'''
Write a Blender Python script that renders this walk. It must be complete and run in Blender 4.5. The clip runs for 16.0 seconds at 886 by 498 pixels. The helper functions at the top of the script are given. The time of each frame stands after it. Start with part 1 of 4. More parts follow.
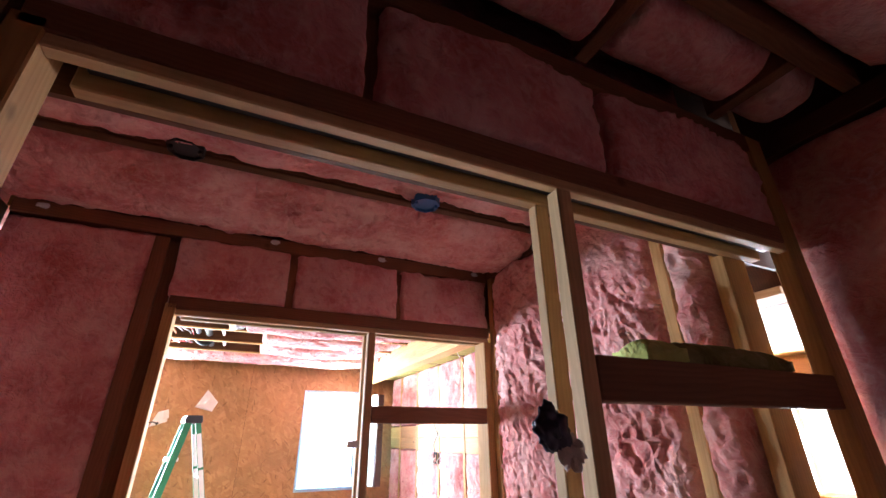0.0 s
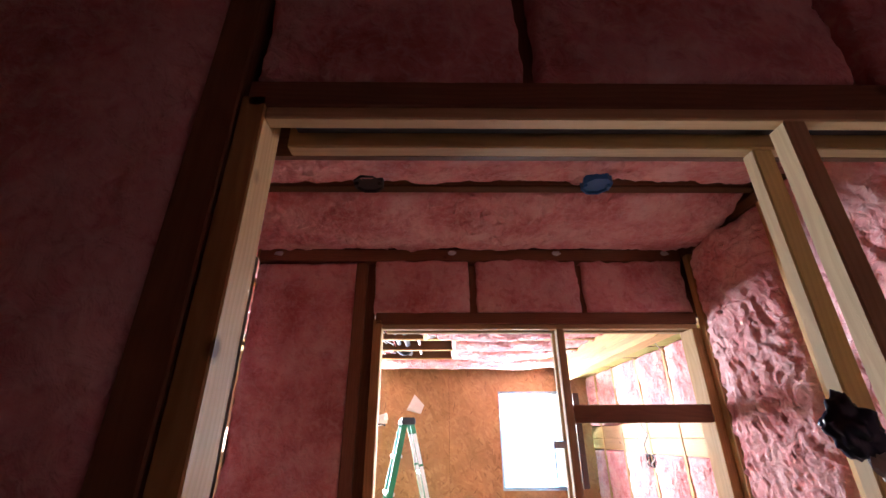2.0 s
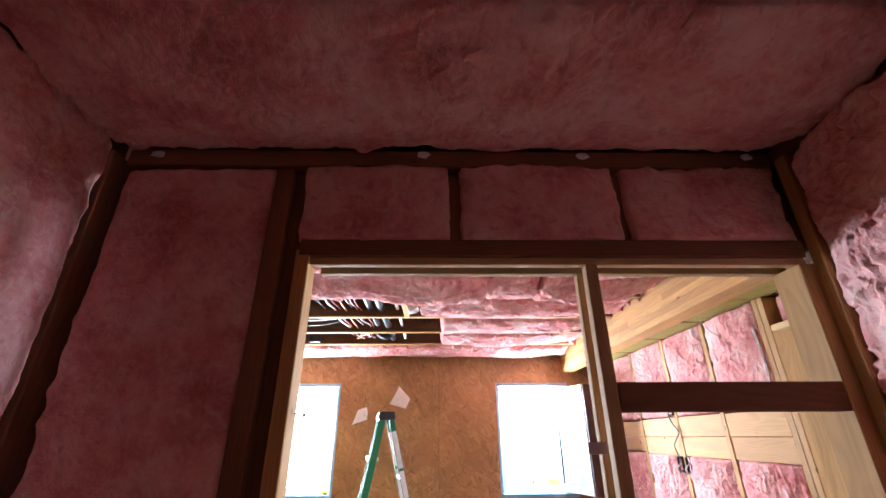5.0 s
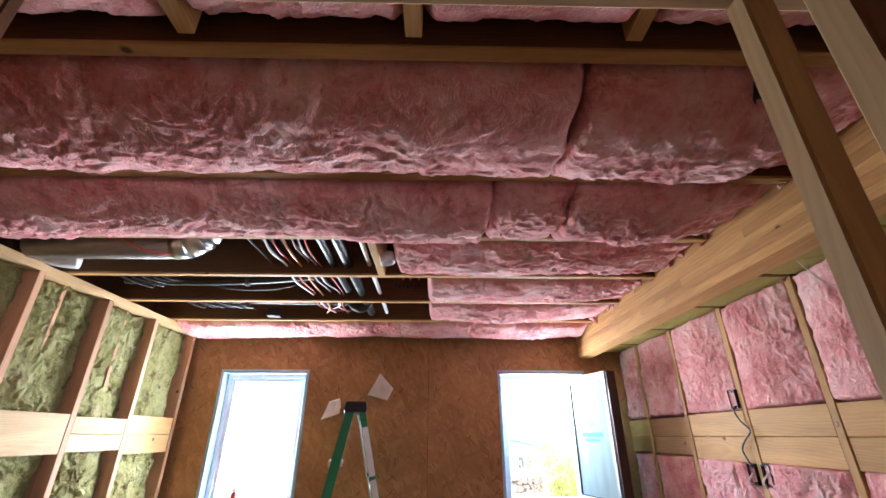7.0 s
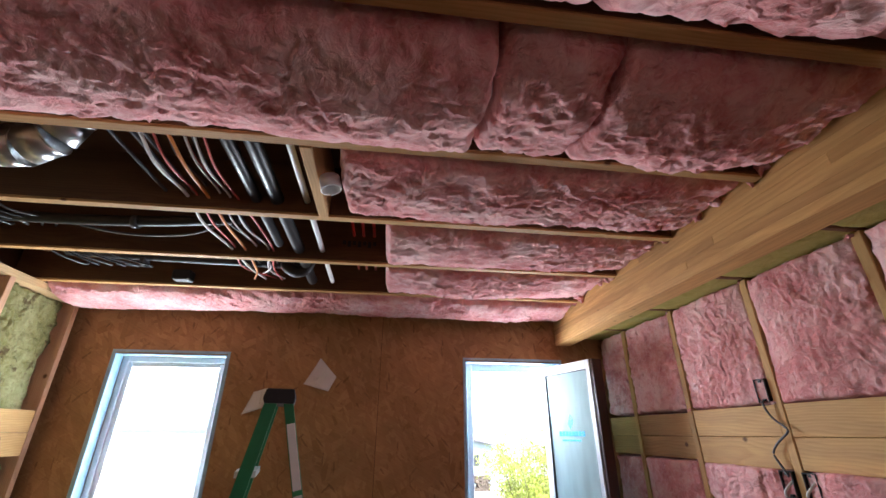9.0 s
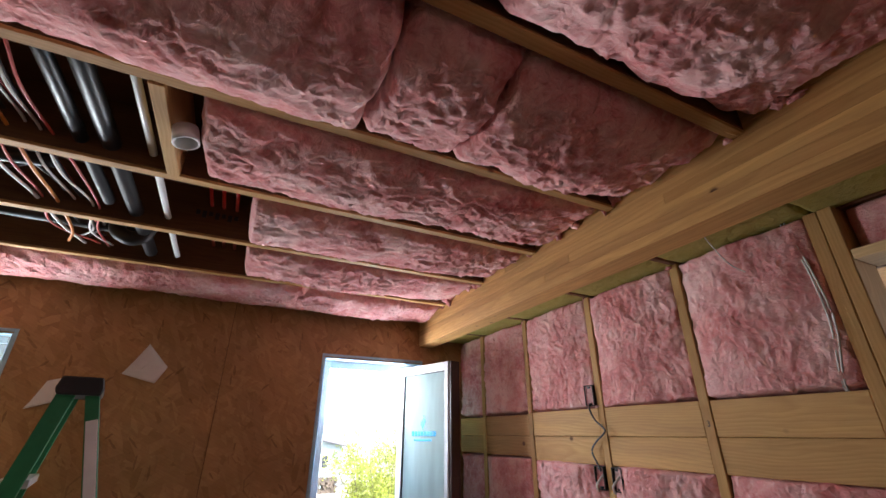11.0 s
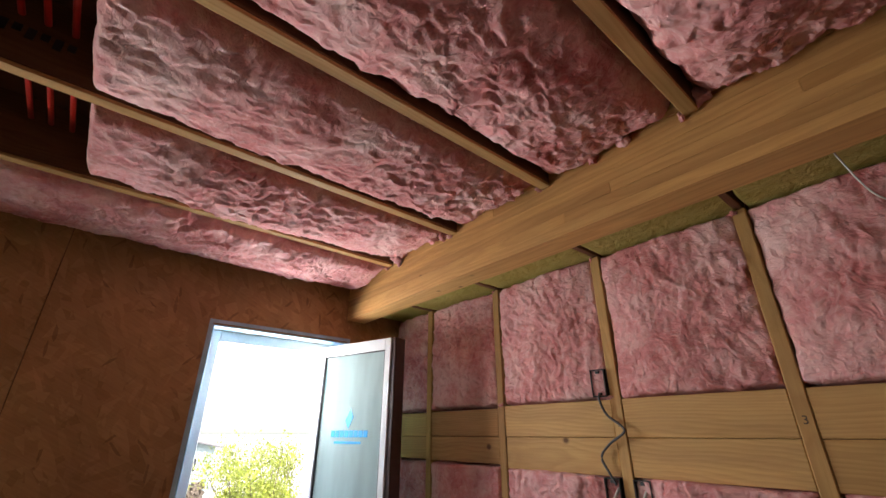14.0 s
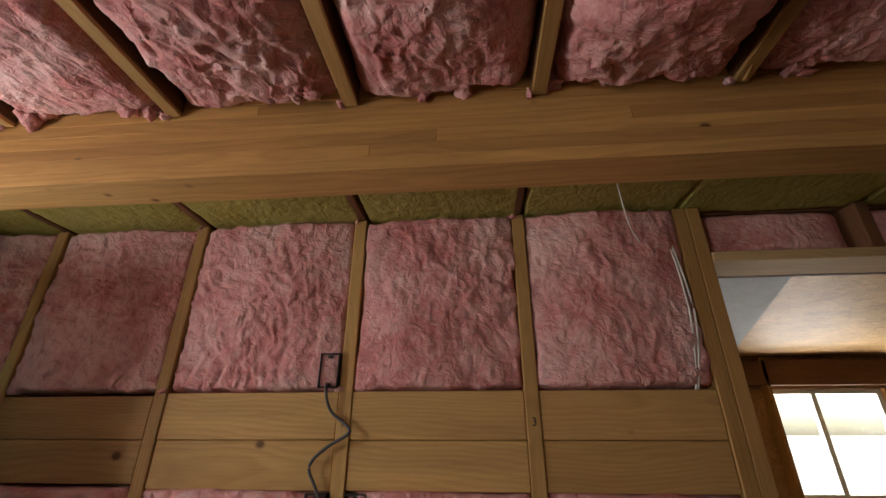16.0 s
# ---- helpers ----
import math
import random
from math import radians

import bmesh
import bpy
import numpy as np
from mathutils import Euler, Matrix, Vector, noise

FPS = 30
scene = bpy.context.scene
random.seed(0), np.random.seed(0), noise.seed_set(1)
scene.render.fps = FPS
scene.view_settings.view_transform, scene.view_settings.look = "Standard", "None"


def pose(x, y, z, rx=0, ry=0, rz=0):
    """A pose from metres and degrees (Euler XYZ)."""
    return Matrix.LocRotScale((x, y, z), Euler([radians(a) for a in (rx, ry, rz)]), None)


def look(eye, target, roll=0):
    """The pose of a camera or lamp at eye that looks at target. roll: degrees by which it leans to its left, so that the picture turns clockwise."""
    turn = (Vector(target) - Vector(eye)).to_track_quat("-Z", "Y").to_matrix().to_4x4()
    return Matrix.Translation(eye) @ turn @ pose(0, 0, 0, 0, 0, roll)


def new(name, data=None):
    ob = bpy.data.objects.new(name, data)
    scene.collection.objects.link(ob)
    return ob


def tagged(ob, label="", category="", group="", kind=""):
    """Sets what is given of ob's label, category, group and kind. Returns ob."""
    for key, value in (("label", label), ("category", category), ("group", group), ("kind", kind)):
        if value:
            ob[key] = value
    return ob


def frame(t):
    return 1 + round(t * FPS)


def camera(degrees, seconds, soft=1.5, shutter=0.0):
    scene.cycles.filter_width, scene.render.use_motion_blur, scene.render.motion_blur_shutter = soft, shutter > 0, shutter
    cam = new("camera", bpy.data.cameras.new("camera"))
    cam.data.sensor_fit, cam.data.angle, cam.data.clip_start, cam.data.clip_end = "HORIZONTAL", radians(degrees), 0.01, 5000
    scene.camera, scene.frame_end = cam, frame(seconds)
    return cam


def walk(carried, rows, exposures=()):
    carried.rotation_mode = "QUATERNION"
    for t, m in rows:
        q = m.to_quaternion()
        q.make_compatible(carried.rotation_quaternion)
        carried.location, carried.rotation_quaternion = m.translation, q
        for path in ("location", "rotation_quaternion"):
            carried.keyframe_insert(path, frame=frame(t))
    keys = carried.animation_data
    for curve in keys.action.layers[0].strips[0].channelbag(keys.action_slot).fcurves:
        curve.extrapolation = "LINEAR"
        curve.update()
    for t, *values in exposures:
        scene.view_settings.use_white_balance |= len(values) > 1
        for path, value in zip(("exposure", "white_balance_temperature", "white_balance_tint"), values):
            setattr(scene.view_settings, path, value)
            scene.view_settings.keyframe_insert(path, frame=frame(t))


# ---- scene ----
'''
Exercise goal: Transcribe the listing in full and omit the pictures.

Exercise answer:
Write a Blender Python script that renders this walk. It must be complete and run in Blender 4.5. The clip runs for 16.0 seconds at 886 by 498 pixels. The helper functions at the top of the script are given. The time of each frame stands after it. Start with part 1 of 4. More parts follow.
0.0 s
2.0 s
5.0 s
7.0 s
9.0 s
11.0 s
14.0 s
16.0 s
# ---- helpers ----
import math
import random
from math import radians

import bmesh
import bpy
import numpy as np
from mathutils import Euler, Matrix, Vector, noise

FPS = 30
scene = bpy.context.scene
random.seed(0), np.random.seed(0), noise.seed_set(1)
scene.render.fps = FPS
scene.view_settings.view_transform, scene.view_settings.look = "Standard", "None"


def pose(x, y, z, rx=0, ry=0, rz=0):
    """A pose from metres and degrees (Euler XYZ)."""
    return Matrix.LocRotScale((x, y, z), Euler([radians(a) for a in (rx, ry, rz)]), None)


def look(eye, target, roll=0):
    """The pose of a camera or lamp at eye that looks at target. roll: degrees by which it leans to its left, so that the picture turns clockwise."""
    turn = (Vector(target) - Vector(eye)).to_track_quat("-Z", "Y").to_matrix().to_4x4()
    return Matrix.Translation(eye) @ turn @ pose(0, 0, 0, 0, 0, roll)


def new(name, data=None):
    ob = bpy.data.objects.new(name, data)
    scene.collection.objects.link(ob)
    return ob


def tagged(ob, label="", category="", group="", kind=""):
    """Sets what is given of ob's label, category, group and kind. Returns ob."""
    for key, value in (("label", label), ("category", category), ("group", group), ("kind", kind)):
        if value:
            ob[key] = value
    return ob


def frame(t):
    return 1 + round(t * FPS)


def camera(degrees, seconds, soft=1.5, shutter=0.0):
    scene.cycles.filter_width, scene.render.use_motion_blur, scene.render.motion_blur_shutter = soft, shutter > 0, shutter
    cam = new("camera", bpy.data.cameras.new("camera"))
    cam.data.sensor_fit, cam.data.angle, cam.data.clip_start, cam.data.clip_end = "HORIZONTAL", radians(degrees), 0.01, 5000
    scene.camera, scene.frame_end = cam, frame(seconds)
    return cam


def walk(carried, rows, exposures=()):
    carried.rotation_mode = "QUATERNION"
    for t, m in rows:
        q = m.to_quaternion()
        q.make_compatible(carried.rotation_quaternion)
        carried.location, carried.rotation_quaternion = m.translation, q
        for path in ("location", "rotation_quaternion"):
            carried.keyframe_insert(path, frame=frame(t))
    keys = carried.animation_data
    for curve in keys.action.layers[0].strips[0].channelbag(keys.action_slot).fcurves:
        curve.extrapolation = "LINEAR"
        curve.update()
    for t, *values in exposures:
        scene.view_settings.use_white_balance |= len(values) > 1
        for path, value in zip(("exposure", "white_balance_temperature", "white_balance_tint"), values):
            setattr(scene.view_settings, path, value)
            scene.view_settings.keyframe_insert(path, frame=frame(t))


# ---- scene ----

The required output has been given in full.